As Internet Explorer tries to get serious on security, you have to find out how to make sure you don't look like one of the bad guys. When it comes to security, things are rarely black and white: my handy IM Web client is your potential security hole. The issue is, who is in control: you as the site developer; or the user who owns the PC Internet Explorer is running on.
You want to get a site that looks and works the way you want; the user wants a browser that blocks phishing attacks and doesn't let sites reset the home page. IE Program Manager Rob Franco jokes about it: "My goal with IE 7 is to protect the system against the most destructive force in the universe; my brother, who believes that everything on the internet should be free and will click on anything to get it."

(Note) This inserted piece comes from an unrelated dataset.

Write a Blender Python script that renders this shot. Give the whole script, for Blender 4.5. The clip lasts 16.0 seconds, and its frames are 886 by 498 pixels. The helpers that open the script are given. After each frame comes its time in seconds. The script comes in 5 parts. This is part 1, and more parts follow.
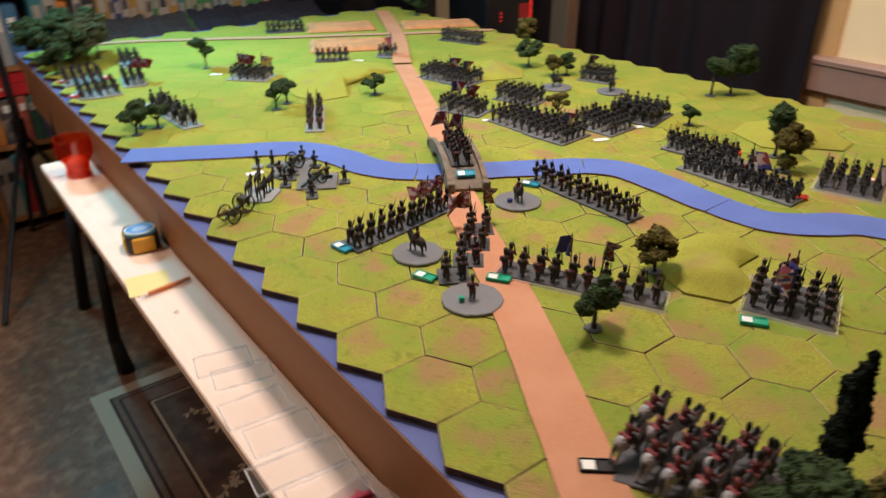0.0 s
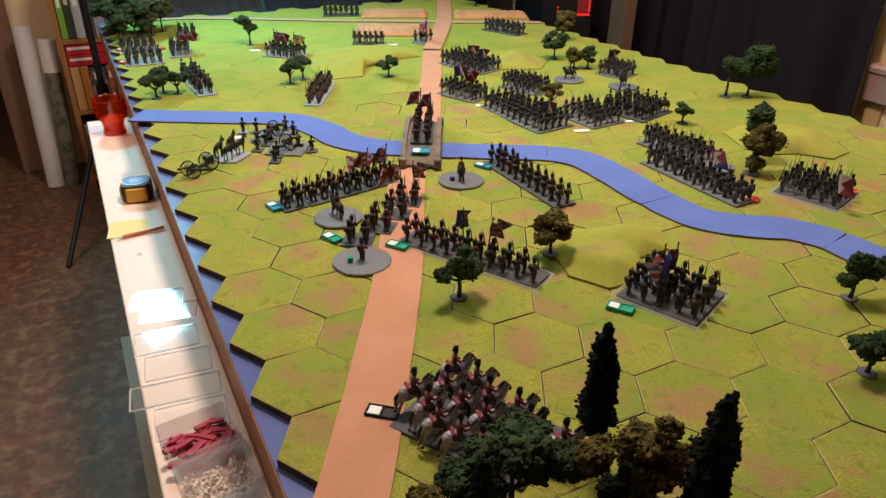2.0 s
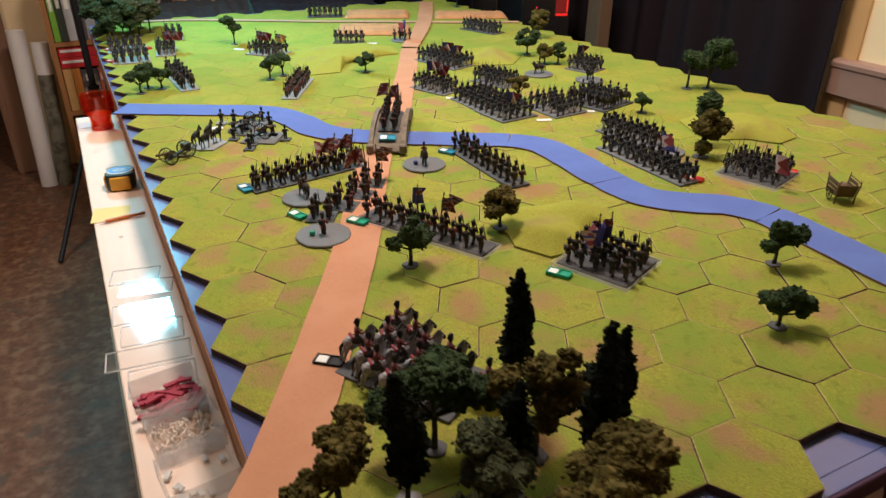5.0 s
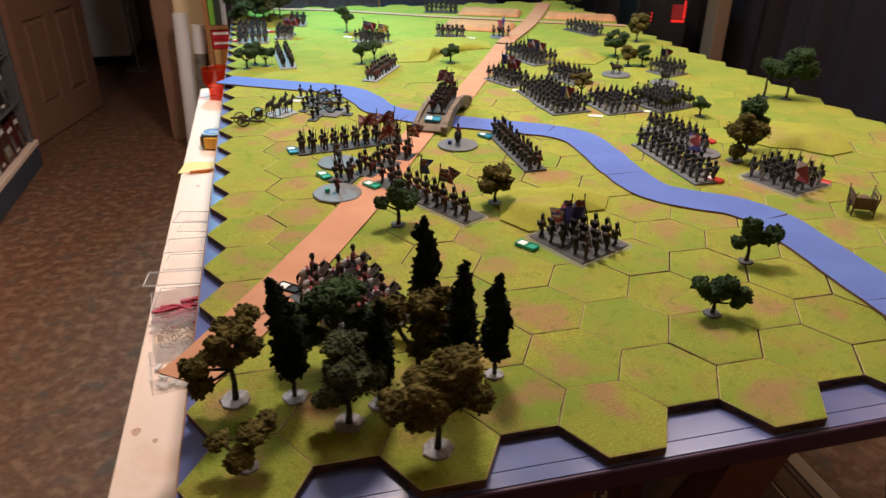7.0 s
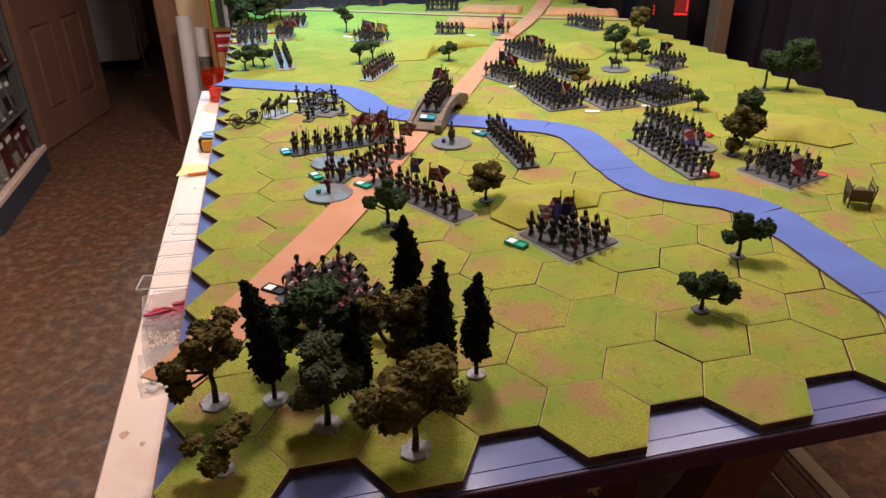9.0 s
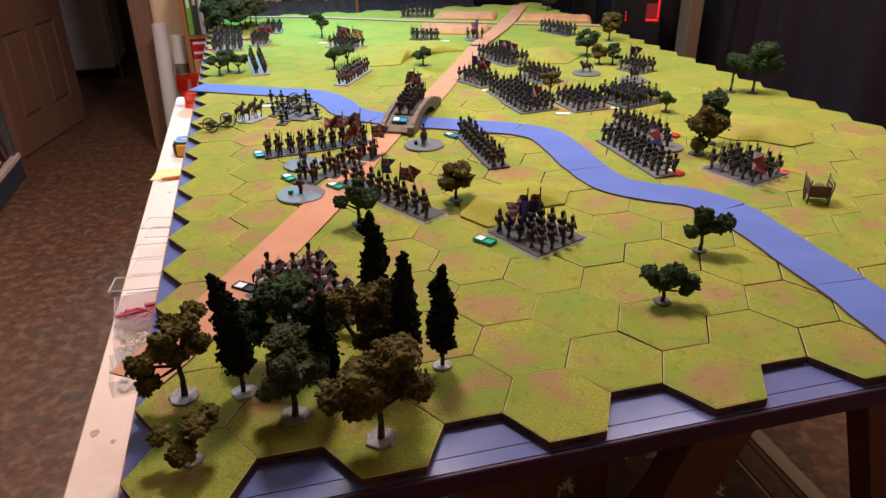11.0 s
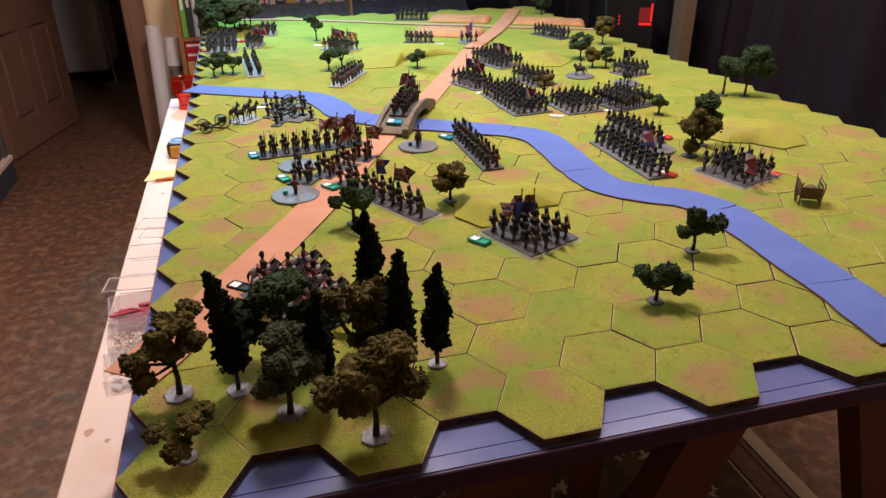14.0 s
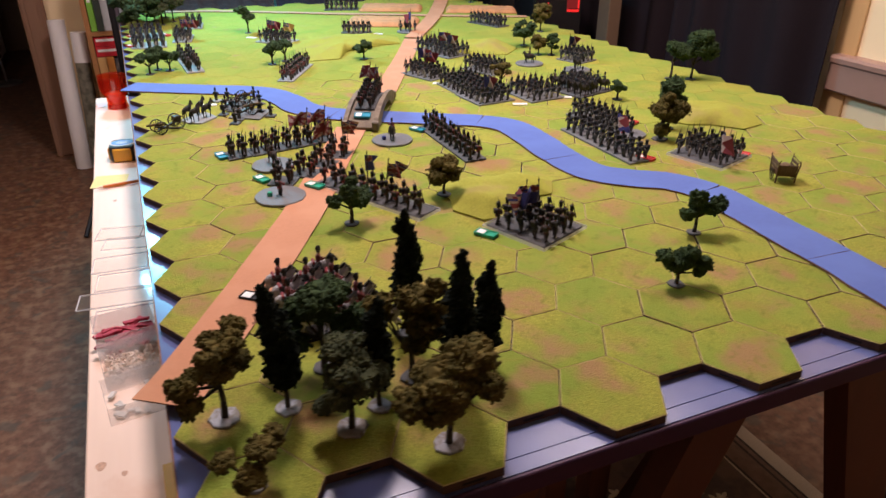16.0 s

But protecting the naïve user from the malicious attacker can mean the blameless developer loses a feature they were relying on. Vista Beta 2 secures what's just been renamed Internet Explorer 7+ by running it in a new protected mode, which restricts the changes IE can make to the registry and the files it can update; but other security-related changes apply to IE 7 for Windows XP as well.
Take the phishing filter built into IE 7 to spot fake sites; this has already been triggered over 170,000 times during the beta, which is good news - if they're really fake banking sites or some such. But what do you do to make sure your site doesn't trip it accidentally?
To avoid making it too easy for the phishing sites, Microsoft hasn’t produced a full list of the heuristics the filter uses and as well as blocking URLs collected by security companies like Cyota and Internet Identity, it's a learning system, so the list of sites blocked will change as phishing sites evolve. If you're collecting personal information about users, secure your site with SSL and don't link to a site by the IP address rather than the URL.